Two men found guilty of manslaughter in shooting death of Jeanenne Fontaine

Jan 19, 2019 | 11:00 AM

WINNIPEG — A jury has found two men guilty of manslaughter in the high-profile shooting death of a Winnipeg woman inside a home that was then set on fire.

Christopher Brass and Jason Meilleur were charged after Jeanenne Fontaine was killed in March 2017.

She was the cousin of Tina Fontaine, a teenager whose body was found three years earlier in the Red River, and whose death fuelled calls for a national inquiry into missing and murdered Indigenous women.

Another man, Malcolm Mitchell, pleaded guilty to shooting Jeanenne Fontaine last month and was sentenced to life in prison for second-degree murder.

The Crown had argued that Brass and Meilleur should be convicted of manslaughter because they went to the home with Mitchell and were planning to rob Fontaine and her boyfriend when the shooting happened.

The Crown said the three went to collect on a drug debt — about $90 worth of methamphetamine — and Brass and Meilleur should have known the situation would turn violent because Mitchell was armed with both a gun and a knife.

Defence lawyers did not present evidence during the trial, but said during closing arguments that the Crown had failed to prove that a robbery was being committed.

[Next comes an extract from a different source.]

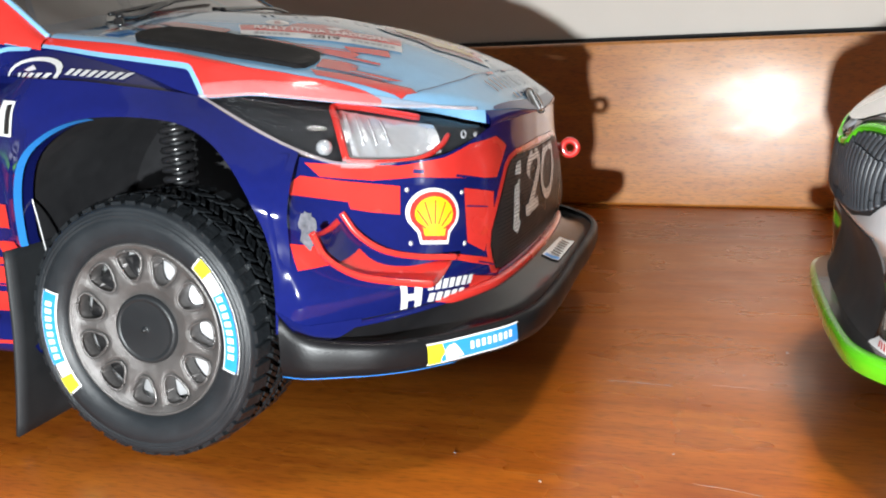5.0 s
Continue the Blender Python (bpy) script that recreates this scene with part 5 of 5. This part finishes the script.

A cellphone and other valuables were left untouched.

They also pointed to witness testimony that Mitchell was alone with Fontaine in a bedroom when he shot her. Brass and Meilleur were elsewhere in the house. Mitchell then started the fire.

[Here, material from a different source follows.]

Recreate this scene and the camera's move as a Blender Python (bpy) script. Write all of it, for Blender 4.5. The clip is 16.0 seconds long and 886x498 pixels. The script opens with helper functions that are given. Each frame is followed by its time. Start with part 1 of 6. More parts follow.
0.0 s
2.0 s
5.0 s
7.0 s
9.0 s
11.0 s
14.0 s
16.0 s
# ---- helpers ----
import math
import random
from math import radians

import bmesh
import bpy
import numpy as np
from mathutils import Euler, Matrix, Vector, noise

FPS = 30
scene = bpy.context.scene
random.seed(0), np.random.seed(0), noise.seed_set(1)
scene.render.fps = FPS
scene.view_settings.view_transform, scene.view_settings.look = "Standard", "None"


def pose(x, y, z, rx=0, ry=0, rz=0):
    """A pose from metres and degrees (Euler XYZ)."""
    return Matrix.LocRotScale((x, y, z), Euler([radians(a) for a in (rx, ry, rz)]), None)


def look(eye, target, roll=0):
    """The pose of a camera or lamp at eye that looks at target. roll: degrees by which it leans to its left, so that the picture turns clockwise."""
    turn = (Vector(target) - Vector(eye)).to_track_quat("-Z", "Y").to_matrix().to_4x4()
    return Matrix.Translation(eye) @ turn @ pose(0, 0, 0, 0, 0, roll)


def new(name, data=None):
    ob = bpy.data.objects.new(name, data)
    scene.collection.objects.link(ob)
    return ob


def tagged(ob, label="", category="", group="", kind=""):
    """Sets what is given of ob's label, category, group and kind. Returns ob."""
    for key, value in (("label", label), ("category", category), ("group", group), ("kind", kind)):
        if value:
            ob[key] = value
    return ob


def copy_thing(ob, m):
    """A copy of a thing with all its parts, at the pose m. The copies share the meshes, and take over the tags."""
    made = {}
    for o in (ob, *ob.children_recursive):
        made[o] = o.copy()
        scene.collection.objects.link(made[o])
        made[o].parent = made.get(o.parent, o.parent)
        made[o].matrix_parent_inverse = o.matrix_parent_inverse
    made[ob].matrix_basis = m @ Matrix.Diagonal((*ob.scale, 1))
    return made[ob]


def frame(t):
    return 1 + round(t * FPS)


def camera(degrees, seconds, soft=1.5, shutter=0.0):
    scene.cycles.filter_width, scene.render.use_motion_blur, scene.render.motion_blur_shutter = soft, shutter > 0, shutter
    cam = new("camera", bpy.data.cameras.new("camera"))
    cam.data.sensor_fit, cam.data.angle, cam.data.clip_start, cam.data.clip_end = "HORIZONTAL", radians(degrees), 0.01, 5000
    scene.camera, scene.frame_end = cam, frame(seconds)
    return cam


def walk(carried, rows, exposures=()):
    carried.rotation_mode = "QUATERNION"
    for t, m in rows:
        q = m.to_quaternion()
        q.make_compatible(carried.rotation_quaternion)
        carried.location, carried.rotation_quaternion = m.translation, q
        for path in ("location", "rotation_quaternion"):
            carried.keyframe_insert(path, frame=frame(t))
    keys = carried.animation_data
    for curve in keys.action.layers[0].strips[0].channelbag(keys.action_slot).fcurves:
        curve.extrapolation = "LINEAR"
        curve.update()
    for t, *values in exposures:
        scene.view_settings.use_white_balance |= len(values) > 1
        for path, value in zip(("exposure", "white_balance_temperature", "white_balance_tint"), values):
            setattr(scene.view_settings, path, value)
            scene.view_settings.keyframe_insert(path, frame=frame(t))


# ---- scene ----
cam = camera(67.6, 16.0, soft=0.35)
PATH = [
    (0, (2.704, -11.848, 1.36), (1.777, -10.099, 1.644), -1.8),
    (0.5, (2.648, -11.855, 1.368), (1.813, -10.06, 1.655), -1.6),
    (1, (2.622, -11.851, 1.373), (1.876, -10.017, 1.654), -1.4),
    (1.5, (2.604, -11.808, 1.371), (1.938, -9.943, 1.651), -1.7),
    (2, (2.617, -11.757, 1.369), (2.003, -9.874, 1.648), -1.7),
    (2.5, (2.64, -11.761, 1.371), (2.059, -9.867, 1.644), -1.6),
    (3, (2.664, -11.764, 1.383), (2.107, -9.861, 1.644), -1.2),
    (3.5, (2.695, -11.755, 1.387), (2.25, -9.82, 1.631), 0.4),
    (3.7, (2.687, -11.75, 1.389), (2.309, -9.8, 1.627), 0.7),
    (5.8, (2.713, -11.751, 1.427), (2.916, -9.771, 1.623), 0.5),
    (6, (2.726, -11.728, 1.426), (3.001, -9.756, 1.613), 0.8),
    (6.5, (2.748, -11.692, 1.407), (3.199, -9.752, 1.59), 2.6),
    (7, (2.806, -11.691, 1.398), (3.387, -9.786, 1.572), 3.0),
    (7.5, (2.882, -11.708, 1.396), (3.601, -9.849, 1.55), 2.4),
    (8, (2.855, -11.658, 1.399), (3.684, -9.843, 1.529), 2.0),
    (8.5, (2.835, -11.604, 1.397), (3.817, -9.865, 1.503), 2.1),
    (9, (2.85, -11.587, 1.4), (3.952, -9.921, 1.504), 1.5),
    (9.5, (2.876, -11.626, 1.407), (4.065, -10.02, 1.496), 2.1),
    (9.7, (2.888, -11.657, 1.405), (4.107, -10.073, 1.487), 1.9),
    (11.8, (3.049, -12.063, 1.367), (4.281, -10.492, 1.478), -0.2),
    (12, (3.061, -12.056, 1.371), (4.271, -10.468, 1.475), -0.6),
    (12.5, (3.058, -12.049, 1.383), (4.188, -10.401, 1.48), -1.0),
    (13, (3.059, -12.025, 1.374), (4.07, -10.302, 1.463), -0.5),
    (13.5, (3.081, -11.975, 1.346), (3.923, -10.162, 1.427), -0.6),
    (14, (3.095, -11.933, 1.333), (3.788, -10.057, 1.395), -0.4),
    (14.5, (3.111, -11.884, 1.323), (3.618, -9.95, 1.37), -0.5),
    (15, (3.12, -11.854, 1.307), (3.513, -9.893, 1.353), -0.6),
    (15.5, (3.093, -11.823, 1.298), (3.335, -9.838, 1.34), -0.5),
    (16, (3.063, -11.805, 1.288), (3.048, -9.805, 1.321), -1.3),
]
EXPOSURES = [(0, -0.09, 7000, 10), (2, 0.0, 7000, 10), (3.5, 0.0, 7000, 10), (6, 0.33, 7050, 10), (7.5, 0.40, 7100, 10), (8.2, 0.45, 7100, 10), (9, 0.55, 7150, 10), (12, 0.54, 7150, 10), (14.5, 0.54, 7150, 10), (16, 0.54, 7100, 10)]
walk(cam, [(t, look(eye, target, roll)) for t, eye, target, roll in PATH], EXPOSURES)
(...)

The killing was the latest in a series of hardships for the Fontaine family.

A relative testified that Jeanenne, who was 29, only started taking meth after her cousin Tina’s body was pulled from the Red River in 2014.

The 15-year-old’s body had been wrapped in a duvet cover and weighed down with rocks. The man accused in her death, Raymond Cormier, was acquitted last year.

Tina Fontaine had also spiralled downward after a family tragedy. Her father, Eugene Fontaine, was beaten to death in 2011. Two men pleaded guilty to manslaughter.

Victim impact statements at their trial noted that Tina had a happy childhood but was unable to cope with her father’s death, got into trouble, and drifted away from the people closest to her.

Brass is already serving life sentences for the first-degree murder of Daniel Dipaolo, who was found dead in Regina home in April 2017, and for a second-degree murder conviction in the shooting death of Bryer Prysianzniuk-Settee in Winnipeg in February of that same year.